**PROBLEM TO WORK ON:**
Produce an exact copy of all the data below, dropping every image.

**DATA EXTRACT:**

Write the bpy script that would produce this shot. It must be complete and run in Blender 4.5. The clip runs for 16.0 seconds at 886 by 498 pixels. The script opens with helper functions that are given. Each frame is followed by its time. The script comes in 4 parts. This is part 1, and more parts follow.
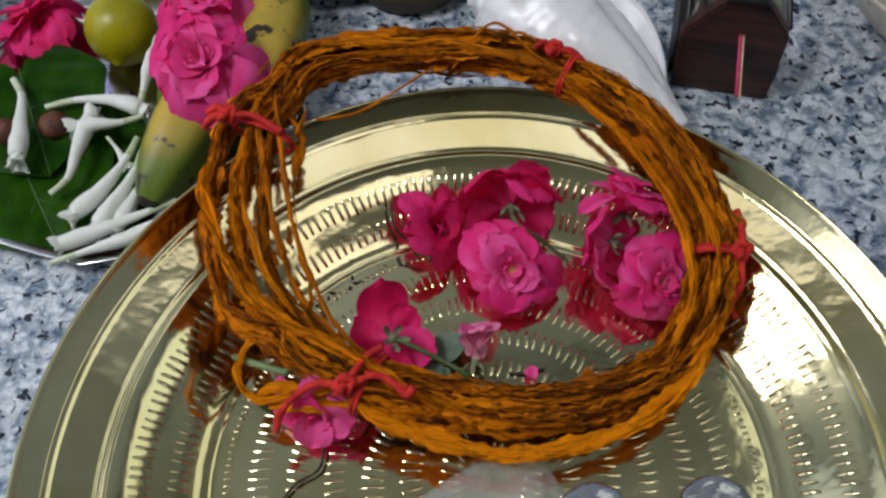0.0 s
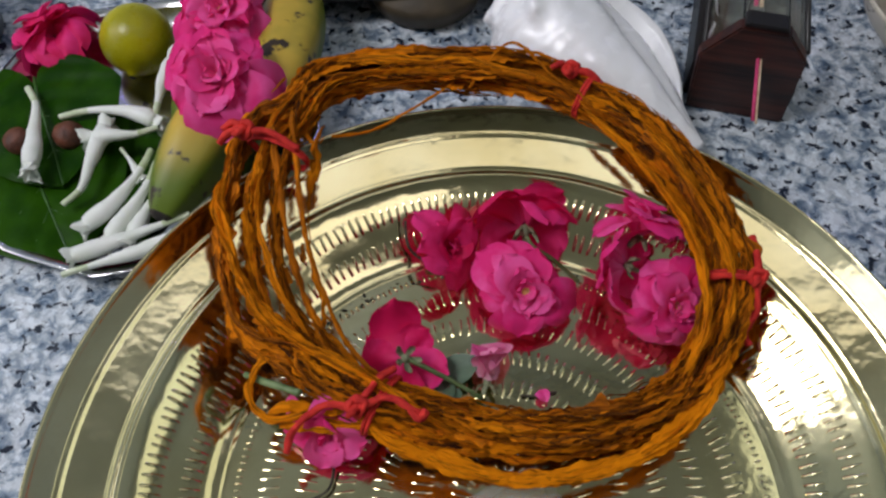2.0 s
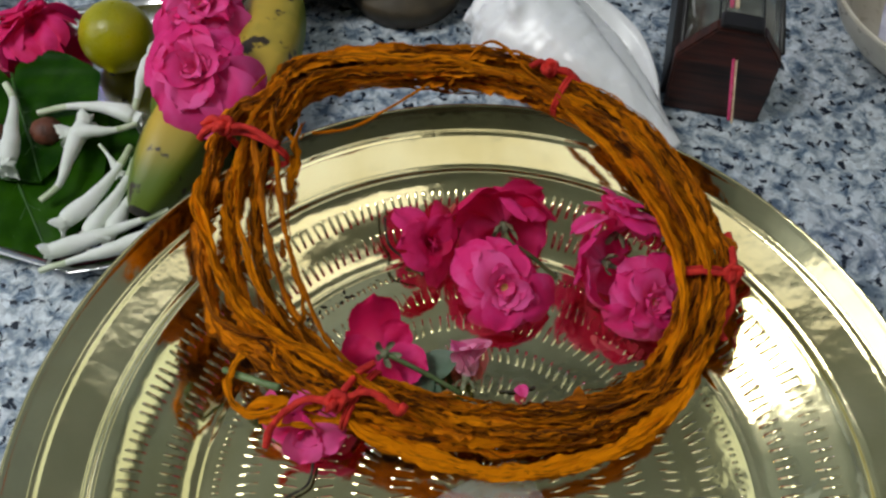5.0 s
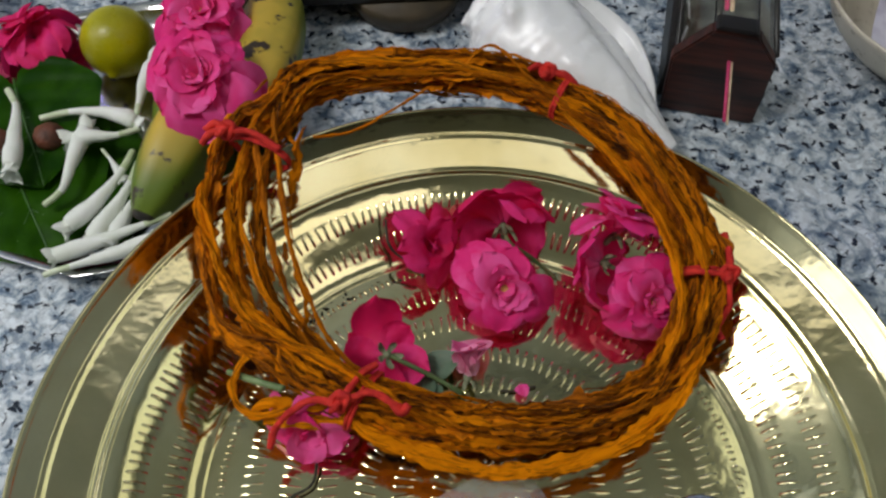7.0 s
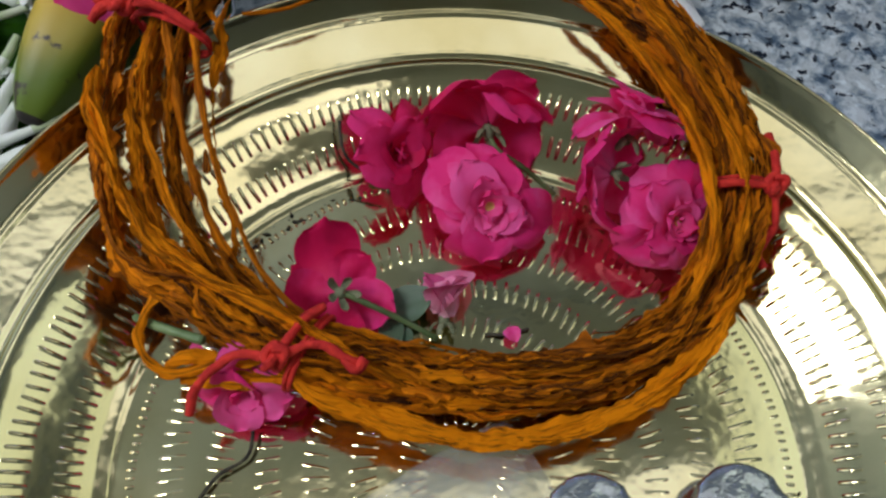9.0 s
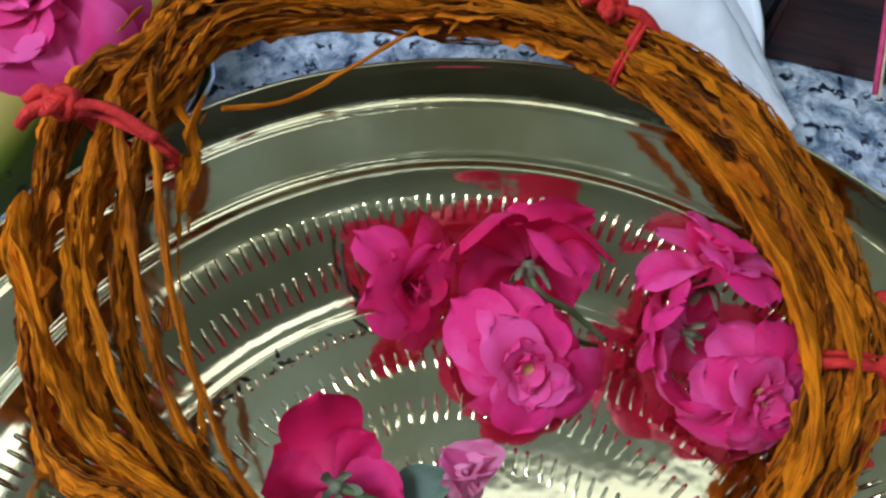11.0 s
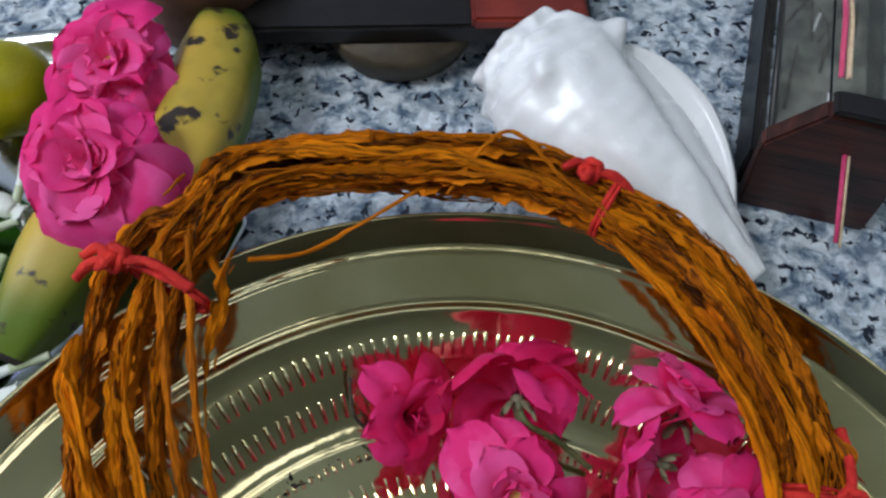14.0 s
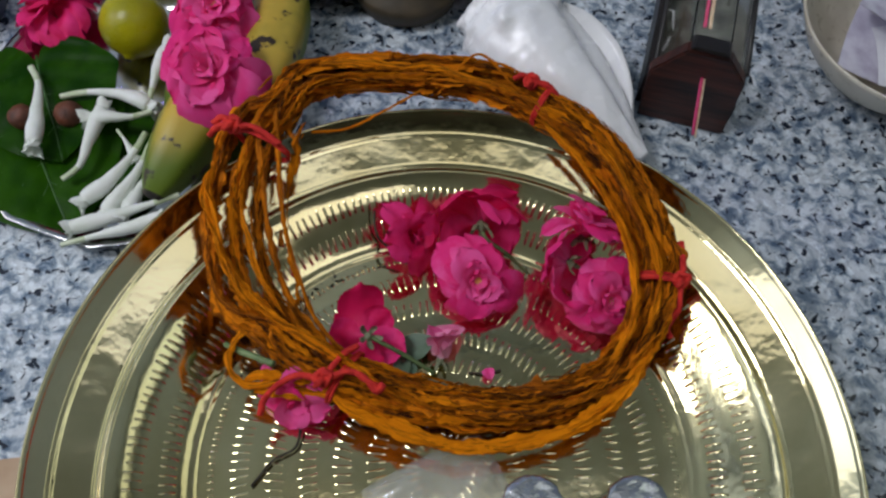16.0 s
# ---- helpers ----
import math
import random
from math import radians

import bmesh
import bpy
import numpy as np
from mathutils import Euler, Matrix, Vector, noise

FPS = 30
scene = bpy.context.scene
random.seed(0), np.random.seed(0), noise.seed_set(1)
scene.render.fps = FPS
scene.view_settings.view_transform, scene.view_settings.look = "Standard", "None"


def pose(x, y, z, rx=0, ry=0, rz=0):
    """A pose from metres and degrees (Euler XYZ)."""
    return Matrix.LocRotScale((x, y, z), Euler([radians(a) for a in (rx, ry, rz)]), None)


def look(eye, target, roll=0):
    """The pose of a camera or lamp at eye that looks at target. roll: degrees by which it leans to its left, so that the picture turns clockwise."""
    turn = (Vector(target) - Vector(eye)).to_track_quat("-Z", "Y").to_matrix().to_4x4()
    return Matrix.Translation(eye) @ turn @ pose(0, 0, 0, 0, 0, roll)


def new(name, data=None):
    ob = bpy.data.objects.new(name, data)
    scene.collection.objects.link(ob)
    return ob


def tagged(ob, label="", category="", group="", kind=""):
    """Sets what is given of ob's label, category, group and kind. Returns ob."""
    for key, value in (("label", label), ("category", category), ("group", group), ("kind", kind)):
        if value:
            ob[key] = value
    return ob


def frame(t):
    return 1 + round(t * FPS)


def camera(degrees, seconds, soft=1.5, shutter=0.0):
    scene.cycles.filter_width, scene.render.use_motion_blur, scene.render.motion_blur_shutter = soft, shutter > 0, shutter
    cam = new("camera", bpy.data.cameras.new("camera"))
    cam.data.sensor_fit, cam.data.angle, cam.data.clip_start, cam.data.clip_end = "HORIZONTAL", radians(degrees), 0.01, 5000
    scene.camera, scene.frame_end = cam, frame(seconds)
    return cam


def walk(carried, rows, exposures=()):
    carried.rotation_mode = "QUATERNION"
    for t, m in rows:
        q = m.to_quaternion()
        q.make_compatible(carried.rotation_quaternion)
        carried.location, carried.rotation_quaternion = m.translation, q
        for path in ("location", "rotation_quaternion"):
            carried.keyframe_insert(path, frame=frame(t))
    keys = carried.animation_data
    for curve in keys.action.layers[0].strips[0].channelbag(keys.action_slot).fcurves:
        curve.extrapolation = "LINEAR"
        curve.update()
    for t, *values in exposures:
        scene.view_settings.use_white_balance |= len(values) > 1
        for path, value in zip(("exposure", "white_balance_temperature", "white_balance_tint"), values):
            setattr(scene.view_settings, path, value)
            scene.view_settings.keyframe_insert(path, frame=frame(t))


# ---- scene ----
cam = camera(56.4, 16.0, soft=2.5)
ROWS = [
    (0.0, -0.0328, -0.1329, 0.4773, 31.377, 0.759, -4.804),
    (0.5, -0.0210, -0.1317, 0.4650, 31.370, 0.832, -5.050),
    (1.0, -0.0264, -0.1154, 0.4624, 31.606, 0.669, -4.563),
    (1.5, -0.0384, -0.1213, 0.4697, 31.547, 0.077, -3.665),
    (2.0, -0.0400, -0.1221, 0.4812, 31.577, 0.201, -3.787),
    (2.5, -0.0444, -0.1252, 0.4807, 31.817, 0.079, -3.530),
    (3.0, -0.0471, -0.1236, 0.4798, 31.726, 0.042, -3.511),
    (3.5, -0.0469, -0.1248, 0.4798, 31.873, -0.019, -3.349),
    (4.0, -0.0488, -0.1223, 0.4838, 31.976, -0.096, -3.267),
    (4.5, -0.0414, -0.1257, 0.4833, 31.827, -0.703, -3.895),
    (4.7, -0.0390, -0.1274, 0.4805, 31.930, -0.907, -4.168),
    (7.0, -0.0424, -0.1304, 0.4865, 31.953, -0.990, -4.835),
    (7.5, -0.0350, -0.1338, 0.4870, 31.547, -0.753, -5.432),
    (8.0, -0.0321, -0.1334, 0.4766, 31.545, -0.692, -5.632),
    (8.2, -0.0264, -0.1291, 0.4627, 31.179, -0.545, -5.650),
    (10.3, -0.0288, -0.0034, 0.3176, 19.352, -3.135, -5.054),
    (10.5, -0.0330, -0.0009, 0.3269, 20.746, -2.327, -4.079),
    (11.0, -0.0317, 0.0396, 0.3492, 22.894, -3.279, -3.844),
    (11.5, -0.0094, 0.0464, 0.3591, 26.963, -2.024, -3.505),
    (12.0, -0.0134, 0.0459, 0.3615, 27.598, -1.352, -3.168),
    (12.5, -0.0170, 0.0437, 0.3695, 28.069, -1.308, -2.471),
    (13.0, -0.0171, 0.0379, 0.3785, 28.935, -1.063, -2.335),
    (13.5, -0.0188, 0.0391, 0.3903, 29.756, -1.226, -2.141),
    (14.0, -0.0171, 0.0352, 0.3958, 29.885, -1.216, -2.392),
    (14.5, -0.0128, 0.0004, 0.3944, 28.050, -1.852, -2.662),
    (15.0, -0.0176, -0.0480, 0.4534, 27.177, -1.682, -3.184),
    (15.5, -0.0199, -0.0901, 0.5129, 26.550, -2.025, -3.045),
    (16.0, -0.0310, -0.1330, 0.5464, 28.439, -2.533, -2.080),
]
EXPOSURES = [(0.0, 0.28, 6550, 15), (1.2, 0.28, 6600, 16), (2.5, 0.28, 6550, 18), (4.0, 0.26, 6800, 14), (4.7, 0.24, 6750, 9), (7.0, 0.24, 6900, 12), (8.2, 0.24, 7000, 12), (10.3, 0.48, 5150, 11), (11.0, 0.68, 5500, 9), (12.5, 0.62, 5750, 6), (13.5, 0.52, 6150, 13), (14.0, 0.50, 6150, 11), (15.0, 0.26, 6050, 9), (16.0, 0.14, 6400, 15)]
walk(cam, [(t, pose(x, y, z, rx, ry, rz)) for t, x, y, z, rx, ry, rz in ROWS], EXPOSURES)

# ---- light ----
world = bpy.data.worlds.new("world")
scene.world = world
world.use_nodes = True
sky = world.node_tree.nodes.new("ShaderNodeTexSky")
sky.sky_type, sky.sun_disc = "NISHITA", False
sky.sun_elevation, sky.sun_rotation = radians(40), radians(-90)
world.node_tree.links.new(sky.outputs[0], world.node_tree.nodes["Background"].inputs[0])
world.node_tree.nodes["Background"].inputs[1].default_value = 0.1


def area(name, m, sx, sy, watts, colour):
    lamp = bpy.data.lights.new(name, "AREA")
    lamp.shape, lamp.size, lamp.size_y, lamp.energy, lamp.color = "RECTANGLE", sx, sy, watts, colour
    ob = new(name, lamp)
    ob.matrix_world = m
    return ob


area("window_daylight", look((-1.58, 0.15, 0.95), (0, 0.15, 0.25)), 1.1, 0.8, 2.6, (0.86, 0.94, 1.0))
area("ceiling_light", look((-1.05, 0.0, 1.68), (-1.05, 0.0, 0)), 0.62, 0.42, 15.0, (0.95, 0.98, 1.0))
area("ceiling_panel_light", look((0.20, 0.14, 1.67), (0.20, 0.14, 0)), 1.15, 0.26, 0.8, (0.95, 0.98, 1.0))
area("southeast_ceiling_light", look((0.62, -0.58, 1.67), (0.62, -0.58, 0)), 0.80, 0.36, 1.1, (0.95, 0.98, 1.0))
area("east_ceiling_light", look((1.10, 0.30, 1.68), (1.10, 0.30, 0)), 0.60, 0.80, 1.0, (0.90, 1.0, 0.82))

# ---- materials ----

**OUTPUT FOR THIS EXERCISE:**
Write the bpy script that would produce this shot. It must be complete and run in Blender 4.5. The clip runs for 16.0 seconds at 886 by 498 pixels. The script opens with helper functions that are given. Each frame is followed by its time. The script comes in 4 parts. This is part 1, and more parts follow.
0.0 s
2.0 s
5.0 s
7.0 s
9.0 s
11.0 s
14.0 s
16.0 s
# ---- helpers ----
import math
import random
from math import radians

import bmesh
import bpy
import numpy as np
from mathutils import Euler, Matrix, Vector, noise

FPS = 30
scene = bpy.context.scene
random.seed(0), np.random.seed(0), noise.seed_set(1)
scene.render.fps = FPS
scene.view_settings.view_transform, scene.view_settings.look = "Standard", "None"


def pose(x, y, z, rx=0, ry=0, rz=0):
    """A pose from metres and degrees (Euler XYZ)."""
    return Matrix.LocRotScale((x, y, z), Euler([radians(a) for a in (rx, ry, rz)]), None)


def look(eye, target, roll=0):
    """The pose of a camera or lamp at eye that looks at target. roll: degrees by which it leans to its left, so that the picture turns clockwise."""
    turn = (Vector(target) - Vector(eye)).to_track_quat("-Z", "Y").to_matrix().to_4x4()
    return Matrix.Translation(eye) @ turn @ pose(0, 0, 0, 0, 0, roll)


def new(name, data=None):
    ob = bpy.data.objects.new(name, data)
    scene.collection.objects.link(ob)
    return ob


def tagged(ob, label="", category="", group="", kind=""):
    """Sets what is given of ob's label, category, group and kind. Returns ob."""
    for key, value in (("label", label), ("category", category), ("group", group), ("kind", kind)):
        if value:
            ob[key] = value
    return ob


def frame(t):
    return 1 + round(t * FPS)


def camera(degrees, seconds, soft=1.5, shutter=0.0):
    scene.cycles.filter_width, scene.render.use_motion_blur, scene.render.motion_blur_shutter = soft, shutter > 0, shutter
    cam = new("camera", bpy.data.cameras.new("camera"))
    cam.data.sensor_fit, cam.data.angle, cam.data.clip_start, cam.data.clip_end = "HORIZONTAL", radians(degrees), 0.01, 5000
    scene.camera, scene.frame_end = cam, frame(seconds)
    return cam


def walk(carried, rows, exposures=()):
    carried.rotation_mode = "QUATERNION"
    for t, m in rows:
        q = m.to_quaternion()
        q.make_compatible(carried.rotation_quaternion)
        carried.location, carried.rotation_quaternion = m.translation, q
        for path in ("location", "rotation_quaternion"):
            carried.keyframe_insert(path, frame=frame(t))
    keys = carried.animation_data
    for curve in keys.action.layers[0].strips[0].channelbag(keys.action_slot).fcurves:
        curve.extrapolation = "LINEAR"
        curve.update()
    for t, *values in exposures:
        scene.view_settings.use_white_balance |= len(values) > 1
        for path, value in zip(("exposure", "white_balance_temperature", "white_balance_tint"), values):
            setattr(scene.view_settings, path, value)
            scene.view_settings.keyframe_insert(path, frame=frame(t))


# ---- scene ----
cam = camera(56.4, 16.0, soft=2.5)
ROWS = [
    (0.0, -0.0328, -0.1329, 0.4773, 31.377, 0.759, -4.804),
    (0.5, -0.0210, -0.1317, 0.4650, 31.370, 0.832, -5.050),
    (1.0, -0.0264, -0.1154, 0.4624, 31.606, 0.669, -4.563),
    (1.5, -0.0384, -0.1213, 0.4697, 31.547, 0.077, -3.665),
    (2.0, -0.0400, -0.1221, 0.4812, 31.577, 0.201, -3.787),
    (2.5, -0.0444, -0.1252, 0.4807, 31.817, 0.079, -3.530),
    (3.0, -0.0471, -0.1236, 0.4798, 31.726, 0.042, -3.511),
    (3.5, -0.0469, -0.1248, 0.4798, 31.873, -0.019, -3.349),
    (4.0, -0.0488, -0.1223, 0.4838, 31.976, -0.096, -3.267),
    (4.5, -0.0414, -0.1257, 0.4833, 31.827, -0.703, -3.895),
    (4.7, -0.0390, -0.1274, 0.4805, 31.930, -0.907, -4.168),
    (7.0, -0.0424, -0.1304, 0.4865, 31.953, -0.990, -4.835),
    (7.5, -0.0350, -0.1338, 0.4870, 31.547, -0.753, -5.432),
    (8.0, -0.0321, -0.1334, 0.4766, 31.545, -0.692, -5.632),
    (8.2, -0.0264, -0.1291, 0.4627, 31.179, -0.545, -5.650),
    (10.3, -0.0288, -0.0034, 0.3176, 19.352, -3.135, -5.054),
    (10.5, -0.0330, -0.0009, 0.3269, 20.746, -2.327, -4.079),
    (11.0, -0.0317, 0.0396, 0.3492, 22.894, -3.279, -3.844),
    (11.5, -0.0094, 0.0464, 0.3591, 26.963, -2.024, -3.505),
    (12.0, -0.0134, 0.0459, 0.3615, 27.598, -1.352, -3.168),
    (12.5, -0.0170, 0.0437, 0.3695, 28.069, -1.308, -2.471),
    (13.0, -0.0171, 0.0379, 0.3785, 28.935, -1.063, -2.335),
    (13.5, -0.0188, 0.0391, 0.3903, 29.756, -1.226, -2.141),
    (14.0, -0.0171, 0.0352, 0.3958, 29.885, -1.216, -2.392),
    (14.5, -0.0128, 0.0004, 0.3944, 28.050, -1.852, -2.662),
    (15.0, -0.0176, -0.0480, 0.4534, 27.177, -1.682, -3.184),
    (15.5, -0.0199, -0.0901, 0.5129, 26.550, -2.025, -3.045),
    (16.0, -0.0310, -0.1330, 0.5464, 28.439, -2.533, -2.080),
]
EXPOSURES = [(0.0, 0.28, 6550, 15), (1.2, 0.28, 6600, 16), (2.5, 0.28, 6550, 18), (4.0, 0.26, 6800, 14), (4.7, 0.24, 6750, 9), (7.0, 0.24, 6900, 12), (8.2, 0.24, 7000, 12), (10.3, 0.48, 5150, 11), (11.0, 0.68, 5500, 9), (12.5, 0.62, 5750, 6), (13.5, 0.52, 6150, 13), (14.0, 0.50, 6150, 11), (15.0, 0.26, 6050, 9), (16.0, 0.14, 6400, 15)]
walk(cam, [(t, pose(x, y, z, rx, ry, rz)) for t, x, y, z, rx, ry, rz in ROWS], EXPOSURES)

# ---- light ----
world = bpy.data.worlds.new("world")
scene.world = world
world.use_nodes = True
sky = world.node_tree.nodes.new("ShaderNodeTexSky")
sky.sky_type, sky.sun_disc = "NISHITA", False
sky.sun_elevation, sky.sun_rotation = radians(40), radians(-90)
world.node_tree.links.new(sky.outputs[0], world.node_tree.nodes["Background"].inputs[0])
world.node_tree.nodes["Background"].inputs[1].default_value = 0.1


def area(name, m, sx, sy, watts, colour):
    lamp = bpy.data.lights.new(name, "AREA")
    lamp.shape, lamp.size, lamp.size_y, lamp.energy, lamp.color = "RECTANGLE", sx, sy, watts, colour
    ob = new(name, lamp)
    ob.matrix_world = m
    return ob


area("window_daylight", look((-1.58, 0.15, 0.95), (0, 0.15, 0.25)), 1.1, 0.8, 2.6, (0.86, 0.94, 1.0))
area("ceiling_light", look((-1.05, 0.0, 1.68), (-1.05, 0.0, 0)), 0.62, 0.42, 15.0, (0.95, 0.98, 1.0))
area("ceiling_panel_light", look((0.20, 0.14, 1.67), (0.20, 0.14, 0)), 1.15, 0.26, 0.8, (0.95, 0.98, 1.0))
area("southeast_ceiling_light", look((0.62, -0.58, 1.67), (0.62, -0.58, 0)), 0.80, 0.36, 1.1, (0.95, 0.98, 1.0))
area("east_ceiling_light", look((1.10, 0.30, 1.68), (1.10, 0.30, 0)), 0.60, 0.80, 1.0, (0.90, 1.0, 0.82))

# ---- materials ----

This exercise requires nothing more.